◆ EXTRACTED INFORMATION ◆
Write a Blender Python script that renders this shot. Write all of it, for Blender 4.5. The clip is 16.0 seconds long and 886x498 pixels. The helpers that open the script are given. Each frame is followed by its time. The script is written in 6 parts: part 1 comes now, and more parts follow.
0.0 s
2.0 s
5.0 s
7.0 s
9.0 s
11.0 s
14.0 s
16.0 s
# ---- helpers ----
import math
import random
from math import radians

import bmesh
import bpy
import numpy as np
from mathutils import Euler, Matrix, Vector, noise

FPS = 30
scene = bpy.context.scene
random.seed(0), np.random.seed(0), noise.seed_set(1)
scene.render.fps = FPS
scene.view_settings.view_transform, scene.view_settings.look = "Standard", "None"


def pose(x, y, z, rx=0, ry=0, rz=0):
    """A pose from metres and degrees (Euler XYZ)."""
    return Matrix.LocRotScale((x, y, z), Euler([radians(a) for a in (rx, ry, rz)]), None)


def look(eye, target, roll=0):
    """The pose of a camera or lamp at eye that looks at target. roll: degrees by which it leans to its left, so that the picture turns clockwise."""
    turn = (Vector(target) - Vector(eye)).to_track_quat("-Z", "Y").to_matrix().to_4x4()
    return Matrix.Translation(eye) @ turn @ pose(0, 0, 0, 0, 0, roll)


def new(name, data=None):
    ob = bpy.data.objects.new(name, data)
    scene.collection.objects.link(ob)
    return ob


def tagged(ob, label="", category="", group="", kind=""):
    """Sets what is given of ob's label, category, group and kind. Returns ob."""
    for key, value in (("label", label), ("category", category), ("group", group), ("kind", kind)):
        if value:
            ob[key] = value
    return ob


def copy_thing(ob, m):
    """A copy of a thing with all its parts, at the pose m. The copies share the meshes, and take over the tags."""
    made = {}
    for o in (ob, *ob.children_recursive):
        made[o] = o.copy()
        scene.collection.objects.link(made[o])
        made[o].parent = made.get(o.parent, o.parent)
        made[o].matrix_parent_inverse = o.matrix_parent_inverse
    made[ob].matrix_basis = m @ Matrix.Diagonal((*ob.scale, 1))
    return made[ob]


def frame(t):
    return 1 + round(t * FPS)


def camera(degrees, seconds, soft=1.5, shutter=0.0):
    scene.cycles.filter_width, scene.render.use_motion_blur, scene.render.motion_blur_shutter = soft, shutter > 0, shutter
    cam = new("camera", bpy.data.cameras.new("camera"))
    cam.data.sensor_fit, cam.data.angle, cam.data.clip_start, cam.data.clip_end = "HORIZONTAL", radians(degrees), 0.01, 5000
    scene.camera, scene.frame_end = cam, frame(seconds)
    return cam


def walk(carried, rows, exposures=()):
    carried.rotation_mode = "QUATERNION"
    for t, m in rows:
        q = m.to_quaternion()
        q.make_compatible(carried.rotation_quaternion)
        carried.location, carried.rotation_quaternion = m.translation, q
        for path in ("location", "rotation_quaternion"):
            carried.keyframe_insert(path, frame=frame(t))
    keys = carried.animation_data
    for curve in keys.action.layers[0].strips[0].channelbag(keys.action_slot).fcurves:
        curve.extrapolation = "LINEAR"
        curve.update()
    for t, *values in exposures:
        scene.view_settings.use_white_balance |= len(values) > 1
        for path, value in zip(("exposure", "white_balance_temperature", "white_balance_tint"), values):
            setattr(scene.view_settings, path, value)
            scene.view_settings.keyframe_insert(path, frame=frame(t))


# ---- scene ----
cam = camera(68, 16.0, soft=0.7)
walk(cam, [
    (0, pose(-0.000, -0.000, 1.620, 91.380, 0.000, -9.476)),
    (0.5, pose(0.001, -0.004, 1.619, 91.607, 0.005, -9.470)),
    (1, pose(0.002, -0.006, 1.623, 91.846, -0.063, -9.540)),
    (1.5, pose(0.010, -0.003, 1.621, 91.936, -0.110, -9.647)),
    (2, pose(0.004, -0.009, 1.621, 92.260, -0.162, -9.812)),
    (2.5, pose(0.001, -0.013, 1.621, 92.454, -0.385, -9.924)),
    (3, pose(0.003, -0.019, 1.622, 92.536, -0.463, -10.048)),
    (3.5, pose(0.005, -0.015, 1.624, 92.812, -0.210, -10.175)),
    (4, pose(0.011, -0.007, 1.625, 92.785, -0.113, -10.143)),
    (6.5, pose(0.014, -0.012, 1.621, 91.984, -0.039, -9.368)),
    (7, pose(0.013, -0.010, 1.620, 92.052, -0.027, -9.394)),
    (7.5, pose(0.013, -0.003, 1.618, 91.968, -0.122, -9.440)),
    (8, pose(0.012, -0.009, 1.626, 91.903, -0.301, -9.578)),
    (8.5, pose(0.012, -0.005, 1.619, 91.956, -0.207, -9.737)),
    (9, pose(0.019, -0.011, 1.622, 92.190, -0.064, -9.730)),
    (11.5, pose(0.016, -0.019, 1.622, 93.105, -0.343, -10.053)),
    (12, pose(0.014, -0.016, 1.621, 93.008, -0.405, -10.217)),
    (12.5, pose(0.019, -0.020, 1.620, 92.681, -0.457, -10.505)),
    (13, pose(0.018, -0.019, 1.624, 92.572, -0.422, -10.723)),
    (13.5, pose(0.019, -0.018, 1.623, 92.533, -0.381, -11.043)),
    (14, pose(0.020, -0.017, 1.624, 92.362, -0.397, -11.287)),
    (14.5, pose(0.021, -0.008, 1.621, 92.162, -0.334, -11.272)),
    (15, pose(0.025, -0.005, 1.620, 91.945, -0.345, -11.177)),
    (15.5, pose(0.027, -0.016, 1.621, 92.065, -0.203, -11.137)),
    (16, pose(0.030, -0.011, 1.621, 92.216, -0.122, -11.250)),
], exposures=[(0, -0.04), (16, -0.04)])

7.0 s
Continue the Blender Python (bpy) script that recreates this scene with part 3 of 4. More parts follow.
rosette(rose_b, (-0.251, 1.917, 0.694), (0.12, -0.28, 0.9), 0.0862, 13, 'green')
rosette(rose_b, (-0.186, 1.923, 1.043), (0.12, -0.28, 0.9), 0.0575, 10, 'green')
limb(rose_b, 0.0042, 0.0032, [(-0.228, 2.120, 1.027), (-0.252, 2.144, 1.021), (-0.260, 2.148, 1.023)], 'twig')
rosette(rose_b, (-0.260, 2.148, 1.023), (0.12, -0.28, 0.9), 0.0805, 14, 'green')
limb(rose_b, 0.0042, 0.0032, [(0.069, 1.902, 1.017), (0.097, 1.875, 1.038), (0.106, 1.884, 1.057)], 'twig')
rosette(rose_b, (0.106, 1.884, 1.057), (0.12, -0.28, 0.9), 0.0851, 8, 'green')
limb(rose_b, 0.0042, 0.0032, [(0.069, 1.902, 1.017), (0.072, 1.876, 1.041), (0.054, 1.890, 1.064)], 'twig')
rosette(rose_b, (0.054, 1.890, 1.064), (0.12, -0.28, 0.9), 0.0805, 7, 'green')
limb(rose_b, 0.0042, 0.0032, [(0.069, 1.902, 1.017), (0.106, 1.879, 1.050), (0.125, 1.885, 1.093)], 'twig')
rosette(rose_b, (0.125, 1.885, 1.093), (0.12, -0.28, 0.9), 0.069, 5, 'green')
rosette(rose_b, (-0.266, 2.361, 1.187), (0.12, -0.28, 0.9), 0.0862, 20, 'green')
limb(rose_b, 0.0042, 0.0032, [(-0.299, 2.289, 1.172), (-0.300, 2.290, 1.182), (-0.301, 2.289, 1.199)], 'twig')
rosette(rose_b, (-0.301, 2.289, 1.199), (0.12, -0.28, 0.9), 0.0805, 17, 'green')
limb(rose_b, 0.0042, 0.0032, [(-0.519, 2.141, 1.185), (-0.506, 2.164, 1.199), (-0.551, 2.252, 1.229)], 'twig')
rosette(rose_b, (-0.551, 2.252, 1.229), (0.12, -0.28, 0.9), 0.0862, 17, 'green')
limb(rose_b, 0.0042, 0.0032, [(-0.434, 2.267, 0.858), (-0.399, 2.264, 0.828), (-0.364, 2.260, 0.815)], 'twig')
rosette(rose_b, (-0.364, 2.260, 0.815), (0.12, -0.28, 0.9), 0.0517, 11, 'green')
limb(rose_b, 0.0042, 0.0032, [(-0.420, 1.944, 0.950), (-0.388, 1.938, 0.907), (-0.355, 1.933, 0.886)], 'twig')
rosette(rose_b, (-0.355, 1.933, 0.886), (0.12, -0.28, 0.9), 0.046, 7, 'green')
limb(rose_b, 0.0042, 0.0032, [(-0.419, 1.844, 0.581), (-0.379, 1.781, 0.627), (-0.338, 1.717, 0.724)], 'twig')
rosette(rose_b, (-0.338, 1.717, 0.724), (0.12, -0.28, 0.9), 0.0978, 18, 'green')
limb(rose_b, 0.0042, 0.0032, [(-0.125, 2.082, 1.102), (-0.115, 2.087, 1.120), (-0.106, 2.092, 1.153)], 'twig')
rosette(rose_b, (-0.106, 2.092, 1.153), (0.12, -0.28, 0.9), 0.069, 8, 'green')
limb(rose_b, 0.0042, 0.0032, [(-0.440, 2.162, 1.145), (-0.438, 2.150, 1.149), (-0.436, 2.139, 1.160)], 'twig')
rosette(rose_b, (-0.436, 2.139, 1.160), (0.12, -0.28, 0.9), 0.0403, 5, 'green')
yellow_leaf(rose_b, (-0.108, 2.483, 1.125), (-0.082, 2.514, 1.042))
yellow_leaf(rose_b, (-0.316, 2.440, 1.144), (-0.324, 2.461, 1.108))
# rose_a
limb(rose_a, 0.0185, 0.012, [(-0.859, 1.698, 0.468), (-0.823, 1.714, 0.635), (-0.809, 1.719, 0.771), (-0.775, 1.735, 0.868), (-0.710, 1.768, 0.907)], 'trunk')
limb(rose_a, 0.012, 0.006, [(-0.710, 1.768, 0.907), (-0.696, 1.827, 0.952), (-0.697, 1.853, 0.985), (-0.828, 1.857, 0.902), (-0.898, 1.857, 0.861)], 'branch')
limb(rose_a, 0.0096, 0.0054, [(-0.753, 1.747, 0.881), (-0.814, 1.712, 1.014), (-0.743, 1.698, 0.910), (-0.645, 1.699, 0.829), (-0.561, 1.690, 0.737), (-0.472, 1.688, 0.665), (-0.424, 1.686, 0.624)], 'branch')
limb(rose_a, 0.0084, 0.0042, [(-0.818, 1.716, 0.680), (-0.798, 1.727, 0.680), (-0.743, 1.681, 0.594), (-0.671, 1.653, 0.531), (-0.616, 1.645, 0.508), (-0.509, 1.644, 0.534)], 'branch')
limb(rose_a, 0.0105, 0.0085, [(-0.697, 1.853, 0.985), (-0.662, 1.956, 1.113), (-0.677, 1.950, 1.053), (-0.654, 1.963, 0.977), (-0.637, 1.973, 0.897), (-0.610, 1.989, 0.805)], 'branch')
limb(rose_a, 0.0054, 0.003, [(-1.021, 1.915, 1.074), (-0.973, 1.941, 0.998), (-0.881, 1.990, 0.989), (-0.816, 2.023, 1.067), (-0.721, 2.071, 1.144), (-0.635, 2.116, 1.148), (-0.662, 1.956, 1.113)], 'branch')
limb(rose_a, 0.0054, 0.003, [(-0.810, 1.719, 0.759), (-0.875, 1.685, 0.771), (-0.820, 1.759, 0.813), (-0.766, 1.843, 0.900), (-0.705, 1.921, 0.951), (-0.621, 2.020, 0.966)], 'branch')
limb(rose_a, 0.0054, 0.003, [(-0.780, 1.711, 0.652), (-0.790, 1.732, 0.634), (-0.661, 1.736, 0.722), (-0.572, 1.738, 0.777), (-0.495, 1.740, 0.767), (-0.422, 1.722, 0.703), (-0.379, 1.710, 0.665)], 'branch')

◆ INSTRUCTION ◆
Pick out and copy the lines of the material that include the word "values".

◆ CORRECT OUTPUT ◆
    for t, *values in exposures:
        scene.view_settings.use_white_balance |= len(values) > 1
        for path, value in zip(("exposure", "white_balance_temperature", "white_balance_tint"), values):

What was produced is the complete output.